Tout a commencé par une journée en tous genres organisée par une école zurichoise. Andreas Glarner avait envoyé un tweet enragé à ce sujet, dans lequel il reproduisait la lettre d’invitation à cette journée. Sur cette lettre figurait le numéro de téléphone de la collaboratrice responsable. Andreas Glarner avait ajouté le commentaire suivant: «Wer greift durch und entlässt die Schulleitung?» (qui va intervenir et congédier la direction de l’école?). Il s’en est suivi un déferlement de propos haineux et de menaces, tant et si bien que la journée en tous genres a dû être annulée. Les médias se sont emparés du sujet, notamment «Blick». Son premier article était intitulé «SVP-Glarner hetzt gegen Gendertag an Schule in Stäfa ZH» (l’UDC Glarner attise la haine à propos de la journée en tous genres de l’école de Stäfa ZH). D’autres articles ont suivi, laissant s’exprimer les critiques des responsables de l’école et de politiciens quant au comportement du conseiller national.

C’est là qu’est arrivée la plainte d’Andreas Glarner, dans laquelle il décriait les reproches graves de «Blick» à son encontre, sans que le journal lui ait laissé la possibilité de s’exprimer, d’où selon lui une violation de la directive 3.8.

Si les articles de «Blick» avaient été publiés un mois plus tôt, la plainte aurait tout simplement été rejetée, car l’ancienne directive était encore en vigueur. Selon la pratique d’alors, un «reproche grave» faisait état d’un «comportement illégal ou du même ordre». Or aucun des articles ne reprochait un tel comportement au conseiller national, si bien qu’il n’y avait pas d’obligation de l’entendre.

La nouvelle directive entrée en vigueur début mai 2023 est plus claire et plus sévère: «Si des reproches graves sont formulés, les journalistes ont pour devoir, conformément au principe ‹audiatur et altera pars›, de donner aux personnes concernées la possibilité de prendre position. Les reproches sont considérés comme graves lorsqu’ils font état de comportements gravement répréhensibles ou sont susceptibles de nuire sévèrement à la réputation de quelqu’un».

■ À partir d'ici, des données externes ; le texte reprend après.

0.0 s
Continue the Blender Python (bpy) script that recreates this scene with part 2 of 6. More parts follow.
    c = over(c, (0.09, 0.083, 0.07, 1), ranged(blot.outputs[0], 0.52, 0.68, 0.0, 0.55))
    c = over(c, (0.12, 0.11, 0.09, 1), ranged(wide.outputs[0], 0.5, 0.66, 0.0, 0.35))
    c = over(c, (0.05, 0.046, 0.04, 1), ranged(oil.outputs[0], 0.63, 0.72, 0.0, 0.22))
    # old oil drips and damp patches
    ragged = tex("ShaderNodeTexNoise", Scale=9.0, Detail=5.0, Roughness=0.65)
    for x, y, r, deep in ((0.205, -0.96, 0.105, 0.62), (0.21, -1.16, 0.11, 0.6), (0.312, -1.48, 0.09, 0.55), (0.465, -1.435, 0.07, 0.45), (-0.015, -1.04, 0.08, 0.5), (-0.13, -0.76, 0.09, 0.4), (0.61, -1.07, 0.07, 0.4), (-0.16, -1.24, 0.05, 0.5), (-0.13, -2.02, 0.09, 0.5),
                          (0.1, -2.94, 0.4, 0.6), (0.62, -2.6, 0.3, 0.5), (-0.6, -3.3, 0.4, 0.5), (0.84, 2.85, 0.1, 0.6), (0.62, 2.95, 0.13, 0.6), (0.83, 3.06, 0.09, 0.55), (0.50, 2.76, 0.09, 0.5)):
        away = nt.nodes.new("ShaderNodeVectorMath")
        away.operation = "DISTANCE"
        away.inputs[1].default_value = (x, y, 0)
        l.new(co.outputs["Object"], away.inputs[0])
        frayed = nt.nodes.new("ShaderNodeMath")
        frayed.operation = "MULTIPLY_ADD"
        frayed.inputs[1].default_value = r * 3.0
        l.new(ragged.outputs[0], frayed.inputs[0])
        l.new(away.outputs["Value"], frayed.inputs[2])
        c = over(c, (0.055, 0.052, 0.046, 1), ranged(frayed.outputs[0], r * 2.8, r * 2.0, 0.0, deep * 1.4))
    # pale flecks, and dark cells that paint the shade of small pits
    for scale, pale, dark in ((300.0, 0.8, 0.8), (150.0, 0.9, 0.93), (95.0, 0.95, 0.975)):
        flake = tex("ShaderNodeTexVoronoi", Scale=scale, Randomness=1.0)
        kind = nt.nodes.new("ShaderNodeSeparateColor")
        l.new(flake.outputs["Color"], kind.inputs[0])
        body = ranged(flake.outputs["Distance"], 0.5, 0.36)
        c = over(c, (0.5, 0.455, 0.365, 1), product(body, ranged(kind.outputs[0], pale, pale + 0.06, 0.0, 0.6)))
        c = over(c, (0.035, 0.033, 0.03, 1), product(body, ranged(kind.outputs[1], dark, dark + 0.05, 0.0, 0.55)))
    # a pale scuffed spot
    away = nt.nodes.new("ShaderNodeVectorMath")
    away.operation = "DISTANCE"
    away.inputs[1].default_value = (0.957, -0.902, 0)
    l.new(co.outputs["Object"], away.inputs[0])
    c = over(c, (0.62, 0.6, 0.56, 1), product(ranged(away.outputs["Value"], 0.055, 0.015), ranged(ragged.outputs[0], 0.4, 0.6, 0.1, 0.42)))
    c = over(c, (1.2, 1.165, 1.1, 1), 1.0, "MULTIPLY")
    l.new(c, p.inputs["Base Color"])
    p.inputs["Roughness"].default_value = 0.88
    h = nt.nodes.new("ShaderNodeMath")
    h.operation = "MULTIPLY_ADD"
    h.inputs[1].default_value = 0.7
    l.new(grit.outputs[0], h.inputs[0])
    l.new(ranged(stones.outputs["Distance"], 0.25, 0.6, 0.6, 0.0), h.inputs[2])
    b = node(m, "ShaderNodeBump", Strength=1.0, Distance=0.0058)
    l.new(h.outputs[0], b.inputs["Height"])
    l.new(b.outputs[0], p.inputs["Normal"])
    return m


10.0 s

Mais venons-en au résultat: le Conseil suisse de la presse a constaté une violation, «Blick» aurait dû permettre à Andreas Glarner de s’exprimer. Dans la prise de position qu’il vient de publier, le Conseil suisse de la presse ne tranche pas la question d’un éventuel comportement gravement répréhensible caché derrière l’usage du mot «hetzen» (attiser la haine). Dans le contexte décrit (appel à congédier la direction de l’école et à intervenir, publication du numéro de téléphone de la collaboratrice responsable), l’emploi de ce terme par «Blick» apparaît cependant comme caractéristique d’un «comportement gravement répréhensible». Il aurait donc fallu entendre le plaignant.

Le Conseil suisse de la presse mentionne cependant expressément que les critiques acérées d’une rédaction ne sont pas à bannir ou à rendre plus neutres.

Les journalistes doivent savoir que l’audition n’a pas pour but de vérifier le contenu des reproches, mais de donner à la personne critiquée la possibilité d’expliquer brièvement pourquoi elle s’est comportée comme elle l’a fait. Peu importe que les critiques soient justifiées ou non. Le principe est simple: les contributions journalistiques sont toujours meilleures lorsque l’on permet aux personnes visées de s’exprimer sur les reproches exprimés à leur encontre. Les critiques n’en perdent d’ailleurs pas en crédibilité, bien au contraire.